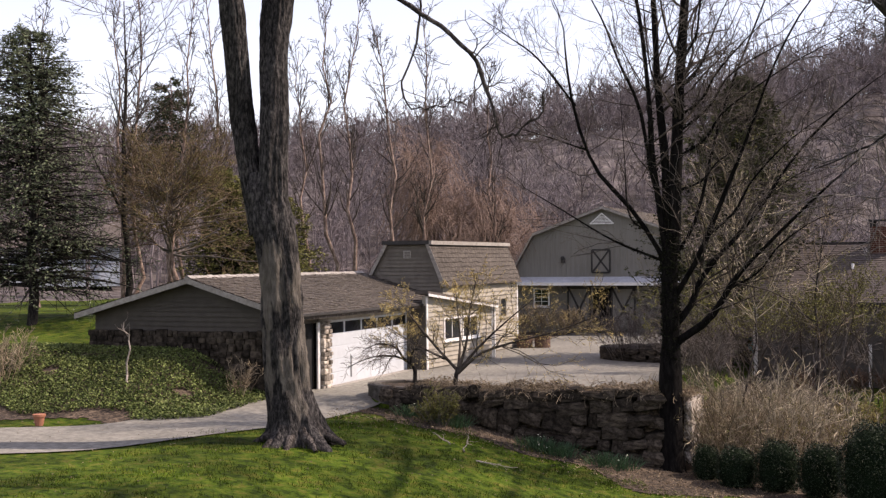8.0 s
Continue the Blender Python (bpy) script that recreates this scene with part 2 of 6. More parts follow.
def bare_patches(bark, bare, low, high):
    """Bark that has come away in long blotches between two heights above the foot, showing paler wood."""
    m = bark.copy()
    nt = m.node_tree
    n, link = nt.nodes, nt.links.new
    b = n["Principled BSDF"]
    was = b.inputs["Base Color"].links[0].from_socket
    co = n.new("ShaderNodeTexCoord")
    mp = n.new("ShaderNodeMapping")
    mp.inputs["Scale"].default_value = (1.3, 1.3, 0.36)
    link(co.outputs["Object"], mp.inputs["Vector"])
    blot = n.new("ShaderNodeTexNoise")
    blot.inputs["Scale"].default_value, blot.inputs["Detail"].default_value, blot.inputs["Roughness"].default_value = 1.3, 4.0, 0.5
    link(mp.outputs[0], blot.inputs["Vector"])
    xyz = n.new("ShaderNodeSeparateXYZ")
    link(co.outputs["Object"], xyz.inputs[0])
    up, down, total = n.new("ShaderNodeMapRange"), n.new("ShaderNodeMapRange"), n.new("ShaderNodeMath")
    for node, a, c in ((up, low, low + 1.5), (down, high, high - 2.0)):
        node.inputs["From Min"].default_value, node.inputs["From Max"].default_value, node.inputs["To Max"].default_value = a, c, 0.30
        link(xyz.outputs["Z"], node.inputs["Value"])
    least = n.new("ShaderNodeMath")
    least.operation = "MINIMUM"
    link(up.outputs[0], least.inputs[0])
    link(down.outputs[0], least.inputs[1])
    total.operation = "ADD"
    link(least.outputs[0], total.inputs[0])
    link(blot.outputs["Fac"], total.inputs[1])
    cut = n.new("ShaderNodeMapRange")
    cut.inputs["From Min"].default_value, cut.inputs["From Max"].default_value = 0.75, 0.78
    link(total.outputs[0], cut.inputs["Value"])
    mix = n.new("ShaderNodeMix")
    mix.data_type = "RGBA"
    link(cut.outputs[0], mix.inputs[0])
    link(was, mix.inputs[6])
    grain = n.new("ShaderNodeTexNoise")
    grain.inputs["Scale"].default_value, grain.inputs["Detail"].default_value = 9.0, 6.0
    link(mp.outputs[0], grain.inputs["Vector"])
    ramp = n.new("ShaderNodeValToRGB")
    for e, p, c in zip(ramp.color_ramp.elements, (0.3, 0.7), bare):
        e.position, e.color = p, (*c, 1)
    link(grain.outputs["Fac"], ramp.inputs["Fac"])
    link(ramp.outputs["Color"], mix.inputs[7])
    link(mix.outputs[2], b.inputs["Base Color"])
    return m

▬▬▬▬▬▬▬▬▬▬

> _WORK INSTRUCTIONS_: Word for word, quote the full listing, omitting every picture.

> _FINAL RESULT_:
8.0 s
Continue the Blender Python (bpy) script that recreates this scene with part 2 of 6. More parts follow.
def bare_patches(bark, bare, low, high):
    """Bark that has come away in long blotches between two heights above the foot, showing paler wood."""
    m = bark.copy()
    nt = m.node_tree
    n, link = nt.nodes, nt.links.new
    b = n["Principled BSDF"]
    was = b.inputs["Base Color"].links[0].from_socket
    co = n.new("ShaderNodeTexCoord")
    mp = n.new("ShaderNodeMapping")
    mp.inputs["Scale"].default_value = (1.3, 1.3, 0.36)
    link(co.outputs["Object"], mp.inputs["Vector"])
    blot = n.new("ShaderNodeTexNoise")
    blot.inputs["Scale"].default_value, blot.inputs["Detail"].default_value, blot.inputs["Roughness"].default_value = 1.3, 4.0, 0.5
    link(mp.outputs[0], blot.inputs["Vector"])
    xyz = n.new("ShaderNodeSeparateXYZ")
    link(co.outputs["Object"], xyz.inputs[0])
    up, down, total = n.new("ShaderNodeMapRange"), n.new("ShaderNodeMapRange"), n.new("ShaderNodeMath")
    for node, a, c in ((up, low, low + 1.5), (down, high, high - 2.0)):
        node.inputs["From Min"].default_value, node.inputs["From Max"].default_value, node.inputs["To Max"].default_value = a, c, 0.30
        link(xyz.outputs["Z"], node.inputs["Value"])
    least = n.new("ShaderNodeMath")
    least.operation = "MINIMUM"
    link(up.outputs[0], least.inputs[0])
    link(down.outputs[0], least.inputs[1])
    total.operation = "ADD"
    link(least.outputs[0], total.inputs[0])
    link(blot.outputs["Fac"], total.inputs[1])
    cut = n.new("ShaderNodeMapRange")
    cut.inputs["From Min"].default_value, cut.inputs["From Max"].default_value = 0.75, 0.78
    link(total.outputs[0], cut.inputs["Value"])
    mix = n.new("ShaderNodeMix")
    mix.data_type = "RGBA"
    link(cut.outputs[0], mix.inputs[0])
    link(was, mix.inputs[6])
    grain = n.new("ShaderNodeTexNoise")
    grain.inputs["Scale"].default_value, grain.inputs["Detail"].default_value = 9.0, 6.0
    link(mp.outputs[0], grain.inputs["Vector"])
    ramp = n.new("ShaderNodeValToRGB")
    for e, p, c in zip(ramp.color_ramp.elements, (0.3, 0.7), bare):
        e.position, e.color = p, (*c, 1)
    link(grain.outputs["Fac"], ramp.inputs["Fac"])
    link(ramp.outputs["Color"], mix.inputs[7])
    link(mix.outputs[2], b.inputs["Base Color"])
    return m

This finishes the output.